Sometimes it is not clear whether her story had actually happened or she simply invents it to pass the time. The fundamental nature of the narrative is the linear progression of action in the continuum of time and space. In each scene, dialogues and movements weave the web of signification in conjunction with other theatrical elements on the stage. The concatenation of dramatic moments in the action and interaction of the characters is traditionally based on the principle of logic and causality. The causal links which are in charge of the progression of action are frequently missing in Beckett’s world. His scene is built with sentences with no apparent causal (logical) connectivity:
ESTRAGON: A kind of prayer.
ESTRAGON: A vague supplication.
ESTRAGON: And what did he reply?
VLADIMIR: That he’d see.
ESTRAGON: That he couldn’t promise anything.

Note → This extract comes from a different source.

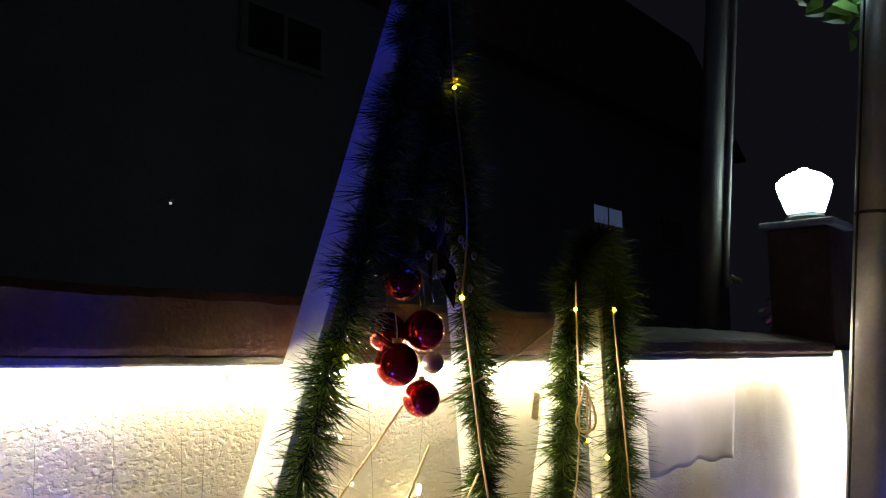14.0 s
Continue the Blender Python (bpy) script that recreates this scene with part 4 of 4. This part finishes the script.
# leaves hanging into view beside the pole
bough = thing("hanging_bough", "pale leaves with small leds hanging from the steel pole", "branch", at=(8.13, 0.645, 3.7))
part("stem", tube(path([(0.0, -0.07, 0.0), (0.05, 0.0, 0.25), (0.2, 0.15, 0.05), (0.35, 0.2, -0.55)], 6), 0.006, 6, 0.4), STEM, bough)
part("stem", tube(path([(0.05, 0.0, 0.22), (0.0, 0.15, 0.0), (-0.16, 0.2, -0.65)], 6), 0.005, 6, 0.4), STEM, bough)
for k, (place, radius) in enumerate((((-0.16, 0.2, -0.67), 0.07), ((0.22, 0.2, -0.58), 0.09), ((0.54, 0.2, -0.56), 0.10))):
    mesh_part("leaf_sprig", *scatter_leaves([(place, radius)], 30, 0.09, 35 + k, 0.65), SMALL_LEAF, bough)
for x, z in ((-0.08, -0.65), (0.24, -0.63), (0.58, -0.55), (0.72, -0.51)):
    part("led", add_ball(bmesh.new(), (x, 0.14, z), 0.010, 2), COOL_LED, bough, smooth=True)

# ---- dark houses behind ----
HOUSE = surface("dark_house_plaster", (0.24, 0.22, 0.24), (0.32, 0.30, 0.32), 0.9, scale=1.2, fine=20, bump=0.2, depth=0.01)
house = thing("far_house", "unlit two-storey house with one dim window behind the wall", "house", at=(15.0, 7.2, 0))
part("wall", box(-9, 9, 0.1, 6, 0, 6.2), HOUSE, house)
part("roof", plate([(-9.4, 6.2), (9.4, 6.2), (6.5, 8.2), (-6.5, 8.2)], -0.3, 6.6), COPING, house, "dark tiled roof")


def house_window(x, z, w, h, pane_material):
    win = part("window", box(x - w / 2 - 0.06, x + w / 2 + 0.06, 0.04, 0.099, z - h / 2 - 0.06, z + h / 2 + 0.06), FAR_STEEL, house, "window in a grey frame")
    for s in (-1, 1):
        part("pane", box(x + s * w / 4 - w / 4 + 0.035, x + s * w / 4 + w / 4 - 0.035, 0.03, 0.0395, z - h / 2, z + h / 2), pane_material, win)


DARK_GLASS = surface("dark_window_glass", (0.02, 0.02, 0.025), (0.03, 0.03, 0.04), 0.1, scale=2, fine=20, bump=0.0)
house_window(3.41, 4.22, 1.05, 0.30, WINDOW_GLOW)
for x, z in ((-3.9, 5.35), (6.0, 4.2)):
    house_window(x, z, 1.1, 0.5, DARK_GLASS)
far_lamp = thing("far_wall_lamp", "tiny white wall lamp on the far house", "lamp", at=(9.6, 7.05, 3.2))
part("shade", lathe([(0.035, 0.06), (0.03, 0.09), (0.01, 0.10)], 10), FAR_STEEL, far_lamp)
part("bulb", add_ball(bmesh.new(), (0, 0, 0.03), 0.014, 2), FAR_BULB, far_lamp)
part("bracket", tube([(0, 0, 0.09), (0, 0.15, 0.10), (0, 0.249, 0.08)], 0.008, 5), FAR_STEEL, far_lamp)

VLADIMIR: That he’d have to think it over.
ESTRAGON: In the quiet of his home.
VLADIMIR: Consult his family.
ESTRAGON: His friends.
VLADIMIR: His agents.
ESTRAGON: His correspondents.
VLADIMIR: His books.
ESTRAGON: His bank account.
The above sentences seem like alternations of unrelated monologues which form an action scarcely invested with logical relation, narrative consistency, or linear progression. The characters do not seem to be aware of what they are concerned with nor where their conversation is leading to. Each sentence simply hints at the state of the speaker without actively participating in the process of describing or following events sequentially. It simply presents a fragmentary picture of the situation without necessarily being connected to the sentence before and after it.
In Waiting for Godot the temporal background of the action is rather conspicuous compared with his other works. It seems that Vladimir and Estragon have specific information about the appointment with Godot, knowing when, where and who they are waiting for. However, their sense of time and space soon become unstable by the intervention of another kind of time.
ESTRAGON: You’re sure it was this evening?
ESTRAGON: That we were to wait.
VLADIMIR: He said Saturday. (Pause.) I think.
ESTRAGON: You think.
VLADIMIR: I must have made a note of it. (He fumbles in his pockets, bursting with miscellaneous rubbish.)
ESTRAGON: (very insidious). But what Saturday? And is it Saturday? Is it not rather Sunday? (Pause.) Or Monday? (Pause.) Or Friday?